The studies above identified some system and usage trends. This section draws conclusions about the conjectures made in the introduction section of this paper, and discusses how the studies influenced our understanding of, and the implications for, HPC centers and users.
While it is clear that users have a wide range of system demands, as seen in the variety of allocation and job sizes, it is not uncommon to assume that as long as users share a system, they share the same challenges staying productive. However, as details of individual usage patterns emerged, we found that not all users experienced the same problems with the same systems and tools, and some problems affected some users more than others.
Three distinct classes of users emerged based on HPC resources utilization, project scale, and the problems encountered. While these classes are clearly related to allocation size, they are defined by characteristics of their system usage.

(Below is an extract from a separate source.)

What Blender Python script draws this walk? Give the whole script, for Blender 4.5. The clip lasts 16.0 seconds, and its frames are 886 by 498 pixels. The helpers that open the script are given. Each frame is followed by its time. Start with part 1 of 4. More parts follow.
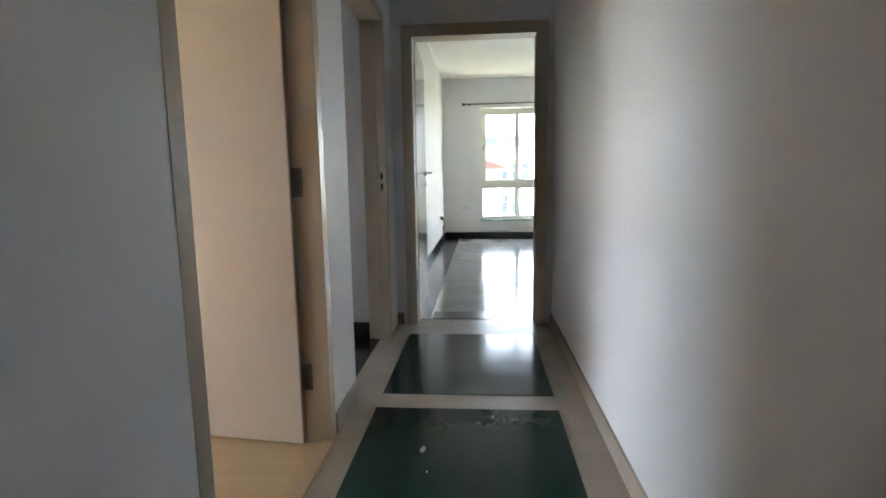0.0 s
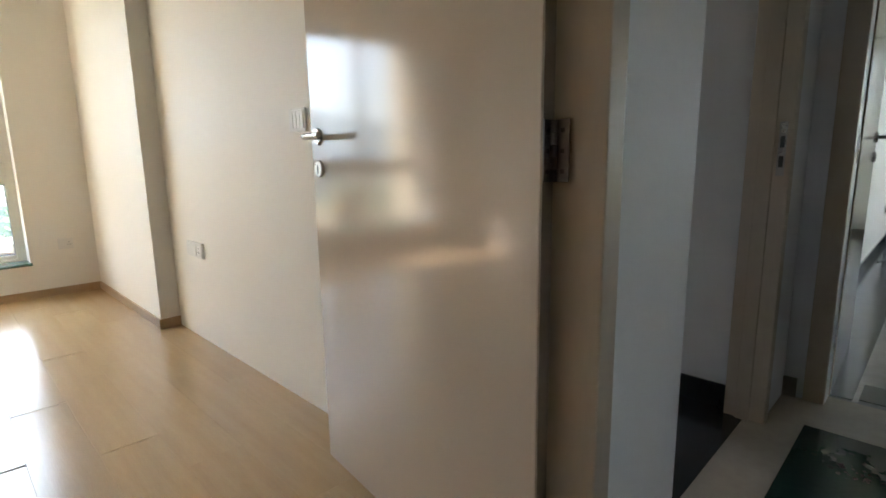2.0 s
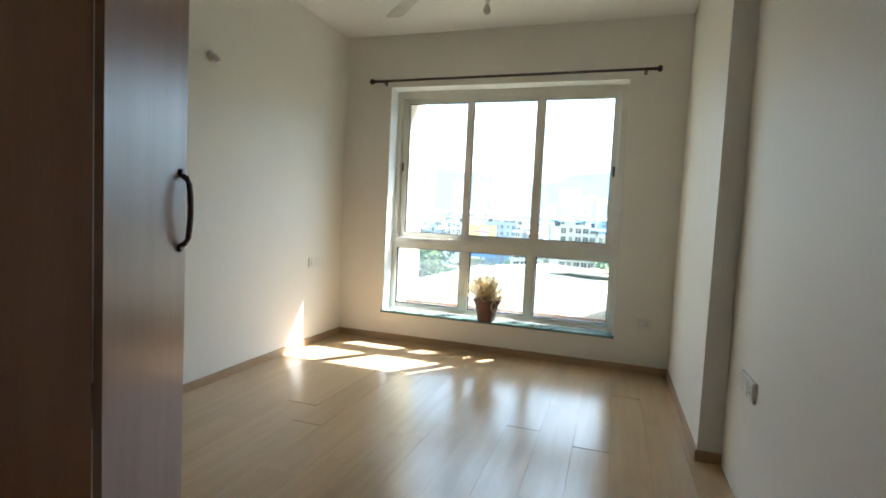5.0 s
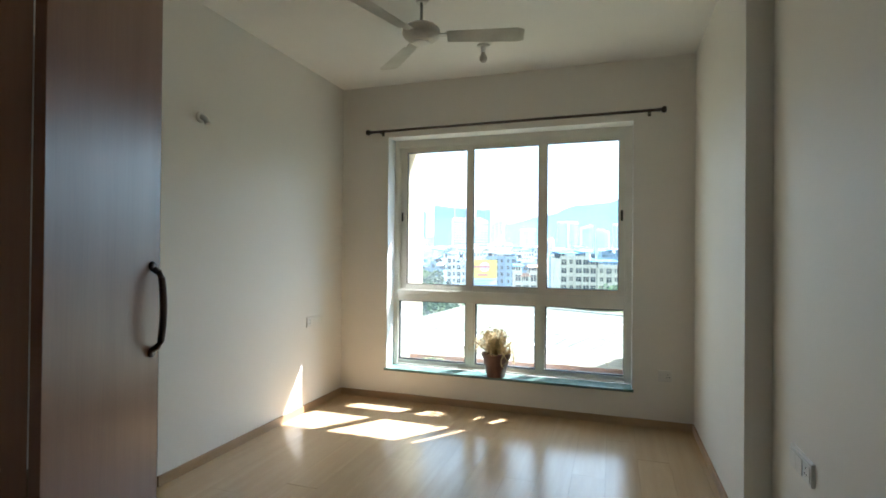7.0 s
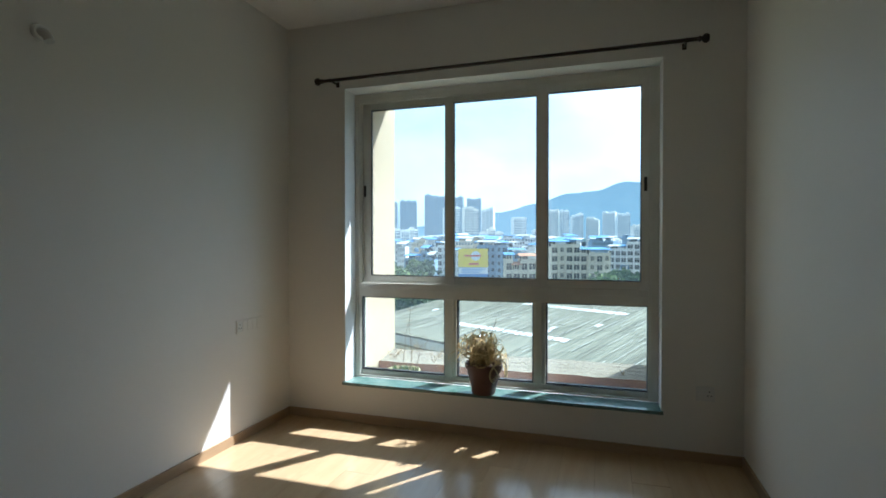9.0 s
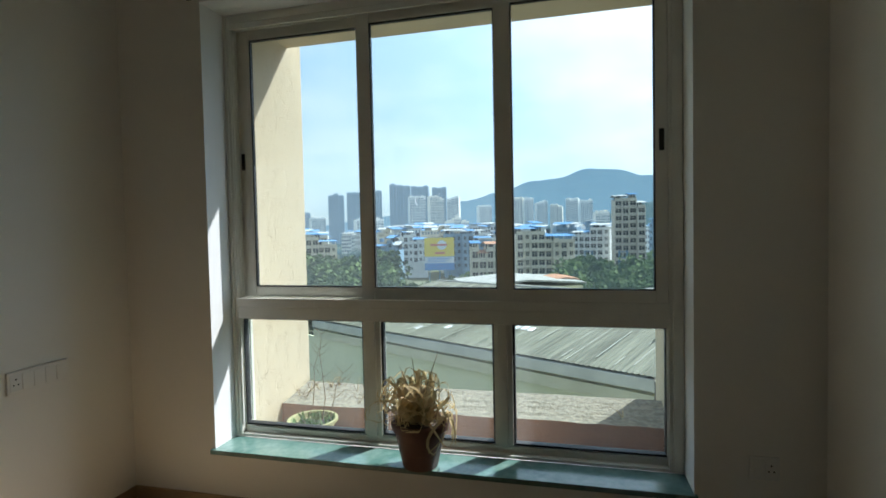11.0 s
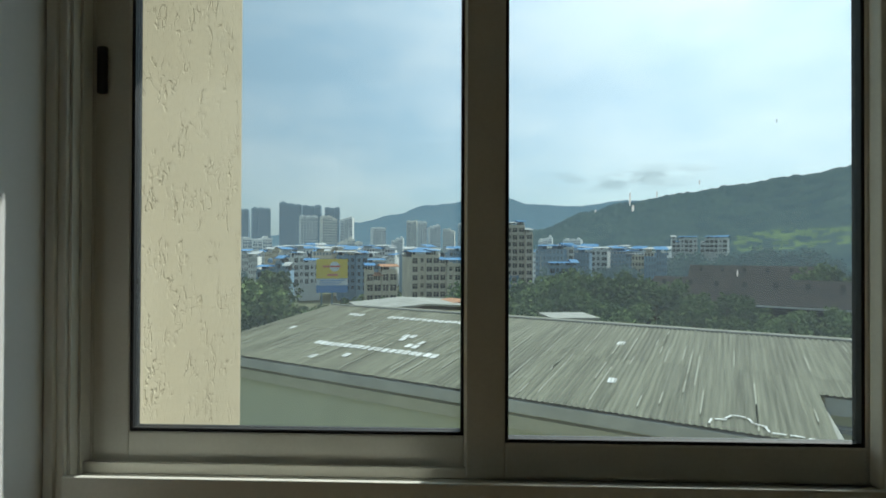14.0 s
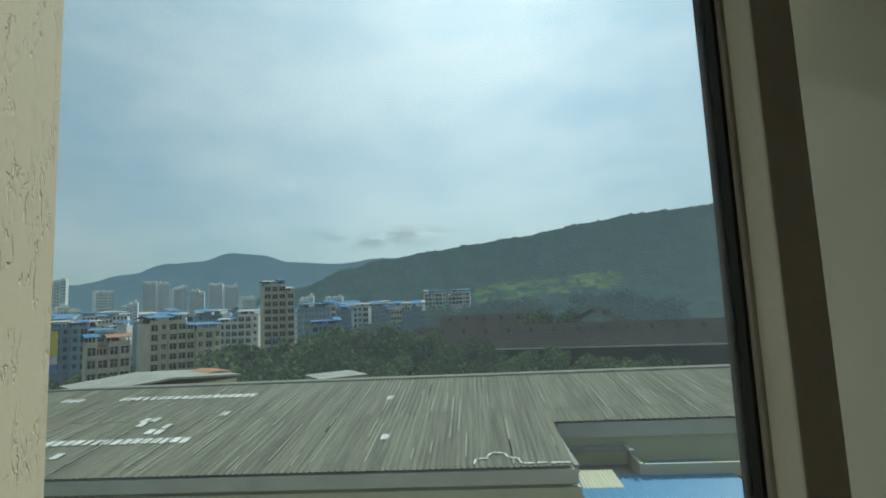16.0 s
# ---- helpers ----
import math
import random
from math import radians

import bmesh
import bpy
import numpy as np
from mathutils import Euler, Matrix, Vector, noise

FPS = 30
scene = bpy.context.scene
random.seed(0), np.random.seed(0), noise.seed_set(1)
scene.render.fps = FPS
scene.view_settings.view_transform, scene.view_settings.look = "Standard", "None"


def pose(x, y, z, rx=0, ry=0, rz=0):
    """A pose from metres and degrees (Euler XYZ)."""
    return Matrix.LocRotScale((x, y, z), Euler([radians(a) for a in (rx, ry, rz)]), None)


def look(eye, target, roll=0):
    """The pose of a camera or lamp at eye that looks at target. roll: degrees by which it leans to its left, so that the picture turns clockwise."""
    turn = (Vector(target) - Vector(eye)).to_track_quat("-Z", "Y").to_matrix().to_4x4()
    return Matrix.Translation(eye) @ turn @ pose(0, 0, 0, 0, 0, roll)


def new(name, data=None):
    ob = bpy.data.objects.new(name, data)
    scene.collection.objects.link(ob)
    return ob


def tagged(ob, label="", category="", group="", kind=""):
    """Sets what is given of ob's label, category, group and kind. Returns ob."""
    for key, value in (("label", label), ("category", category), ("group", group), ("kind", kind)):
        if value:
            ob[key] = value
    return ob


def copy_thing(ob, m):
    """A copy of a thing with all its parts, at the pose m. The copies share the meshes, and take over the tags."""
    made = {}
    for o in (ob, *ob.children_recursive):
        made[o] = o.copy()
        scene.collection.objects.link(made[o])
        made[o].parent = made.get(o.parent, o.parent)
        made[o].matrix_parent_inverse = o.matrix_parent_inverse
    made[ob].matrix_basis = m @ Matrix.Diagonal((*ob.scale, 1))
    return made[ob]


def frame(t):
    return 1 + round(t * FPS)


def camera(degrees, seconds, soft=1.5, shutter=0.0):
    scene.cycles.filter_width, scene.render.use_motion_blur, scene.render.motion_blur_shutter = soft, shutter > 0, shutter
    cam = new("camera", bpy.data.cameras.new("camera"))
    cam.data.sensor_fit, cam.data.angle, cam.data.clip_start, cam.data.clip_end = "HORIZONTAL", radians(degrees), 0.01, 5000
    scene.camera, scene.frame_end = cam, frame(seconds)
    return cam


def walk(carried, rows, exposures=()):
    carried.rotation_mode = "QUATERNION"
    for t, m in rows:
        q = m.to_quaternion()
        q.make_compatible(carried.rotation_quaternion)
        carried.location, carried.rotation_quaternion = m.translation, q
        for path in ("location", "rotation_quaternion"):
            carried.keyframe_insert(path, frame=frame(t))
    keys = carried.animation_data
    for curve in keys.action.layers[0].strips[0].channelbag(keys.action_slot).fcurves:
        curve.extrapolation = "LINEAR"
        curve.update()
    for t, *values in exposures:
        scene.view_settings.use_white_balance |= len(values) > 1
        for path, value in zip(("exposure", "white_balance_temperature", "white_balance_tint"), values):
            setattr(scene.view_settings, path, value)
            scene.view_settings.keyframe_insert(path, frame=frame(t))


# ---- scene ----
LENS = 82.1
PATH = [
    (0, (1.017, -5.238, 1.053), (2.993, -5.088, 0.782), -0.9),
    (0.5, (1.338, -5.22, 1.046), (3.294, -4.965, 0.721), -1.1),
    (1, (1.656, -5.131, 1.048), (3.584, -4.713, 0.721), -1.2),
    (1.5, (1.927, -5.089, 1.031), (3.666, -4.158, 0.705), -2.8),
    (2, (2.114, -5.044, 1.04), (3.509, -3.655, 0.69), -0.9),
    (2.5, (2.274, -4.899, 1.014), (3.210, -3.167, 0.657), 1.8),
    (3, (2.387, -4.776, 1.031), (2.847, -2.868, 0.647), -0.7),
    (3.5, (2.506, -4.72, 1.052), (2.395, -2.759, 0.675), -0.3),
    (4, (2.534, -4.623, 1.053), (2.138, -2.698, 0.686), -0.2),
    (4.5, (2.515, -4.502, 1.106), (1.997, -2.6, 0.769), 1.9),
    (5, (2.558, -4.49, 1.218), (1.927, -2.596, 1.091), 2.8),
    (5.2, (2.575, -4.497, 1.252), (1.935, -2.604, 1.193), 2.7),
    (7.3, (2.43, -4.22, 1.352), (1.816, -2.316, 1.371), -0.2),
    (7.5, (2.409, -4.145, 1.344), (1.817, -2.235, 1.357), -0.4),
    (8, (2.376, -3.843, 1.325), (1.793, -1.93, 1.329), -0.1),
    (8.5, (2.354, -3.606, 1.31), (1.736, -1.705, 1.302), 0.2),
    (9, (2.271, -3.318, 1.304), (1.668, -1.411, 1.277), -0.0),
    (9.2, (2.23, -3.208, 1.302), (1.675, -1.287, 1.279), -0.8),
    (11.3, (2.135, -1.888, 1.326), (1.662, 0.054, 1.253), -1.1),
    (11.5, (2.123, -1.755, 1.338), (1.635, 0.184, 1.301), -0.4),
    (12, (1.991, -1.537, 1.334), (1.209, 0.304, 1.324), 2.1),
    (12.5, (1.721, -1.347, 1.364), (1.161, 0.573, 1.376), -0.5),
    (13, (1.52, -1.143, 1.345), (1.085, 0.809, 1.354), -1.1),
    (13.5, (1.337, -0.842, 1.371), (0.906, 1.111, 1.379), -1.6),
    (14, (1.16, -0.663, 1.37), (1.099, 1.336, 1.384), 0.2),
    (14.5, (0.967, -0.496, 1.392), (1.437, 1.448, 1.383), -0.6),
    (15, (0.883, -0.306, 1.357), (1.588, 1.566, 1.352), -0.6),
    (15.5, (0.802, -0.192, 1.405), (1.614, 1.634, 1.484), -1.5),
    (16, (0.697, -0.098, 1.41), (1.532, 1.705, 1.631), -2.5),
]
cam = camera(LENS, 16.0, soft=1.7)
STOPS = [(0, 5.0, 6400, 25), (1, 4.9, 6350, 25), (1.5, 4.6, 6350, 24), (2, 4.15, 6400, 20), (2.5, 3.75, 6050, 17), (3, 2.82, 5500, 14), (4, 2.82, 5550, 12), (5, 2.9, 5800, 12), (7.3, 2.42, 5600, 11), (8, 1.82, 5450, 10), (9, 1.3, 5350, 9), (11.3, 0.78, 5800, 8), (12.5, 0.5, 5950, 4), (14, -0.02, 6030, 2), (15.5, -0.25, 6250, 2), (16, -0.48, 6050, -1)]
walk(cam, [(t, look(eye, target, roll)) for t, eye, target, roll in PATH], exposures=STOPS)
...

Marquee Users: Marquee users run at very large scale, often using the full system and stressing the site policies and system resources. For these reasons they will be the most affected by node failures and are generally unable to use the interactive nodes to debug or benefit from backfill opportunities to the queue. We have named this group “Marquee” users because such projects are often used to publicize HPC centers.

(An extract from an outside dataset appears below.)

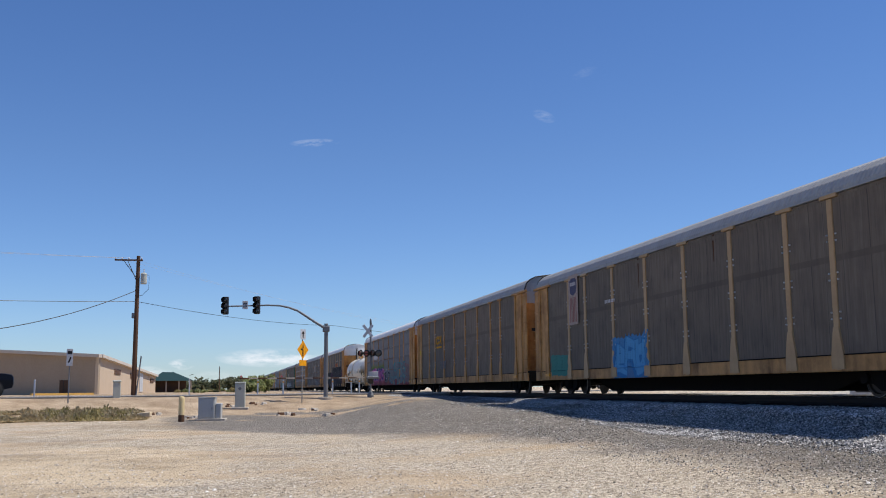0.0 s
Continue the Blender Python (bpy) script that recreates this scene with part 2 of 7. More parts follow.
def ground_dirt():
    s = Shade("desert_dirt")
    p = s.place()
    sep = s.node("SeparateXYZ")
    s.link(p, sep.inputs[0])
    x, y = sep.outputs[0], sep.outputs[1]
    big = s.noise(p, 0.07, 6, 0.62)
    mid = s.noise(p, 0.55, 6, 0.65)
    patch = s.noise(p, 0.23, 5, 0.6)
    peb = s.node("TexVoronoi", Scale=21.0)
    s.link(p, peb.inputs["Vector"])
    grit = s.node("TexVoronoi", Scale=47.0)
    s.link(p, grit.inputs["Vector"])
    fine = s.noise(p, 60.0, 3, 0.7)
    spread = lambda q: s.ramp(q, [(0.15, (0, 0, 0)), (0.5, (0.42, 0.42, 0.42)), (0.95, (1, 1, 1))])
    sep1, sep2 = s.node("SeparateColor"), s.node("SeparateColor")
    s.link(peb.outputs["Color"], sep1.inputs[0])
    s.link(grit.outputs["Color"], sep2.inputs[0])
    st = spread(s.math("ADD", s.math("MULTIPLY", sep1.outputs[0], 0.6), s.math("MULTIPLY", sep2.outputs[0], 0.4)))
    sand = s.mix(s.ramp(mid, [(0.32, (0, 0, 0)), (0.7, (1, 1, 1))]), (0.40, 0.30, 0.195), (0.58, 0.465, 0.33))
    grey = s.mix(st, (0.035, 0.031, 0.027), (0.36, 0.33, 0.29))
    pale = s.mix(st, (0.19, 0.15, 0.105), (0.86, 0.745, 0.58))
    mud = s.mix(st, (0.13, 0.11, 0.09), (0.46, 0.41, 0.35))
    # grey gravel lies beside the track and widens into a drive that runs off before the road
    rim = s.ramp(s.math("DIVIDE", s.math("ADD", y, 90.0), 150.0, True), [(0.0, (0.525, 0.525, 0.525)), (0.48, (0.58, 0.58, 0.58)), (0.72, (0.61, 0.61, 0.61)), (0.81, (0.54, 0.54, 0.54)), (0.86, (0.45, 0.45, 0.45)), (0.90, (0.425, 0.425, 0.425)), (0.935, (0.43, 0.43, 0.43)), (0.965, (0.50, 0.50, 0.50)), (1.0, (0.66, 0, 0))])
    rim = s.math("SUBTRACT", s.math("MULTIPLY", s.math("SUBTRACT", rim, 0.46), 60.0), 0.7)
    edge = s.math("ADD", x, s.math("ADD", s.math("MULTIPLY", s.math("SUBTRACT", mid, 0.5), 3.0), s.math("MULTIPLY", s.math("SUBTRACT", big, 0.5), 3.0)))
    side = s.math("MULTIPLY", s.math("DIVIDE", s.math("ADD", s.math("SUBTRACT", edge, rim), 0.6), 1.6, True), s.math("DIVIDE", s.math("SUBTRACT", 24.0, x), 3.0, True))
    lot = s.math("MULTIPLY", s.ramp(patch, [(0.40, (0, 0, 0)), (0.52, (1, 1, 1))]), s.math("ADD", s.math("MULTIPLY", s.math("DIVIDE", s.math("SUBTRACT", y, 2.0), 8.0, True), 0.55), 0.45))
    c = s.mix(s.math("MULTIPLY", lot, 0.92), sand, pale)
    # a worn patch of bare soft sand
    q = s.math("ADD", s.math("POWER", s.math("DIVIDE", s.math("ADD", x, 3.0), 3.4), 2.0), s.math("POWER", s.math("DIVIDE", s.math("SUBTRACT", y, 22.0), 8.0), 2.0))
    bare = s.math("MULTIPLY", s.math("SUBTRACT", s.math("ADD", 1.0, s.math("MULTIPLY", s.math("SUBTRACT", mid, 0.5), 1.6)), q), 2.5, True)
    c = s.mix(s.math("MULTIPLY", bare, 0.85), c, s.mix(s.ramp(mid, [(0.35, (0, 0, 0)), (0.65, (1, 1, 1))]), (0.50, 0.385, 0.25), (0.64, 0.515, 0.36)))
    # damp grey-brown wheel tracks and scuffs
    ruts = s.node("Mapping")
    s.link(p, ruts.inputs[0])
    ruts.inputs["Scale"].default_value = (0.22, 1.0, 1.0)
    ruts.inputs["Rotation"].default_value = (0, 0, 0.2)
    c = s.mix(s.math("MULTIPLY", s.ramp(s.noise(ruts.outputs[0], 0.35, 6, 0.7), [(0.54, (0, 0, 0)), (0.66, (1, 1, 1))]), 0.55), c, mud)
    # brown litter of dry weeds lies in broad patches over the lot
    litter = s.math("MULTIPLY", s.ramp(s.noise(p, 0.16, 7, 0.72), [(0.47, (0, 0, 0)), (0.60, (1, 1, 1))]), s.math("DIVIDE", s.math("SUBTRACT", 4.0, x), 6.0, True))
    c = s.mix(s.math("MULTIPLY", litter, 0.55), c, s.mix(st, (0.13, 0.10, 0.065), (0.42, 0.33, 0.22)))
    c = s.mix(s.math("MULTIPLY", side, 0.92), c, grey)
    # a sandy berm rises before the road, with bare tan patches below it
    road = s.math("SUBTRACT", s.math("MULTIPLY", s.math("SUBTRACT", y, 57.3), 0.966), s.math("MULTIPLY", s.math("ADD", x, 13.0), 0.259))
    berm = s.math("DIVIDE", s.math("ADD", s.math("ADD", road, 11.0), s.math("MULTIPLY", s.math("SUBTRACT", patch, 0.5), 42.0)), 2.5, True)
    berm = s.math("MULTIPLY", berm, s.math("DIVIDE", s.math("SUBTRACT", 11.0, edge), 1.5, True))
    c = s.mix(s.math("MULTIPLY", berm, 0.88), c, s.mix(s.ramp(mid, [(0.35, (0, 0, 0)), (0.68, (1, 1, 1))]), (0.30, 0.215, 0.135), (0.52, 0.40, 0.275)))
    c = s.mix(0.5, c, s.ramp(fine, [(0.25, (0.15, 0.15, 0.15)), (0.75, (0.95, 0.95, 0.95))]), "OVERLAY")
    h = s.math("ADD", s.math("MULTIPLY", peb.outputs["Distance"], -1.2), s.math("ADD", s.math("MULTIPLY", fine, 0.7), s.math("MULTIPLY", mid, 2.0)))
    return s.done(c, 0.95, 0, h, 0.05, 0.8, 0.1)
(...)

Marquee users often have a consultant, or are the consultant, working on the application to improve the performance, to port to a new system or scale to larger numbers of processors. The marquee users are generally represented in our study through the job logs and personal interviews.
Normal Users: The largest class, “Normal” users, tend to run jobs using between 128 and 512 processors. Their problem size is not necessarily limited by the available resources of the systems they use. This greater flexibility in their resource usage, allows them the ability to run on smaller systems that may not be as heavily loaded. Normal users are less likely to have been forced to tune for performance optimization, or to have used performance tools. Normal users are generally represented in our study in the form of user surveys and job logs.

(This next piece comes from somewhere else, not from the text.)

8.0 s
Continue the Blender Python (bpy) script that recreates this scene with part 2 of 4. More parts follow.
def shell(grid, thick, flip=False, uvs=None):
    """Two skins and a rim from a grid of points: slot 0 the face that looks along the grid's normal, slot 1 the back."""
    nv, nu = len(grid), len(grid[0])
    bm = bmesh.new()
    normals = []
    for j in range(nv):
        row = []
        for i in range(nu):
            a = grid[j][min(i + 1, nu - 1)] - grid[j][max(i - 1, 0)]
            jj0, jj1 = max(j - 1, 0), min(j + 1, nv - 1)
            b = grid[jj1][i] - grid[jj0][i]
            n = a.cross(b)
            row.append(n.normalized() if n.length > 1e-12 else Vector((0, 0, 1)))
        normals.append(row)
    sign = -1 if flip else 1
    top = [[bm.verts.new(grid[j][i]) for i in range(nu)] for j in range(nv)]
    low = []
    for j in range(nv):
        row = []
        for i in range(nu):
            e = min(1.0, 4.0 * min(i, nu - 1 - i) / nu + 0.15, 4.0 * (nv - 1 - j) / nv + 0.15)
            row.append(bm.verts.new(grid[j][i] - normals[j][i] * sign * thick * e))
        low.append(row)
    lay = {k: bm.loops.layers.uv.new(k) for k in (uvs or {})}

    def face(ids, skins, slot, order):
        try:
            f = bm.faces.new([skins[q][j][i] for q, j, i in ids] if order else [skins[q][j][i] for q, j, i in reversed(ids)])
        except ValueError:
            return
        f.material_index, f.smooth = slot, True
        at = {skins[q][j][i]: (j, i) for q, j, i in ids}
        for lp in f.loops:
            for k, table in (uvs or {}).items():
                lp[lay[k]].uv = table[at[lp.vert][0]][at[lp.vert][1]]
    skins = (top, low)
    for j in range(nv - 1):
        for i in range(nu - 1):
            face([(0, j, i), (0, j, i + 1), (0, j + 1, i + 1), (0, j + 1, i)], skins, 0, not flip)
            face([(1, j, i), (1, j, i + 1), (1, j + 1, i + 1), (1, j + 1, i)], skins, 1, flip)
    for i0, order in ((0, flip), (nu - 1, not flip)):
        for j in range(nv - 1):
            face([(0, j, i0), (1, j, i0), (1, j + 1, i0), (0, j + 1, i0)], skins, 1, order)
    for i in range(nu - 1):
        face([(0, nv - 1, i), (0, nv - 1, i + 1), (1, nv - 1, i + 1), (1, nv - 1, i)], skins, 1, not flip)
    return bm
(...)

Small Users: Small users have a minor impact on system resources, do not tend to use large allocations, and generally run jobs with fewer than 16 processors, which are often started quickly by backfilling schedulers. In general, small users are learning parallel programming, and their productivity challenges are more likely due to unfamiliarity with the concepts of HPC computing. “Small” users are generally represented in our study in the form of help tickets and job logs.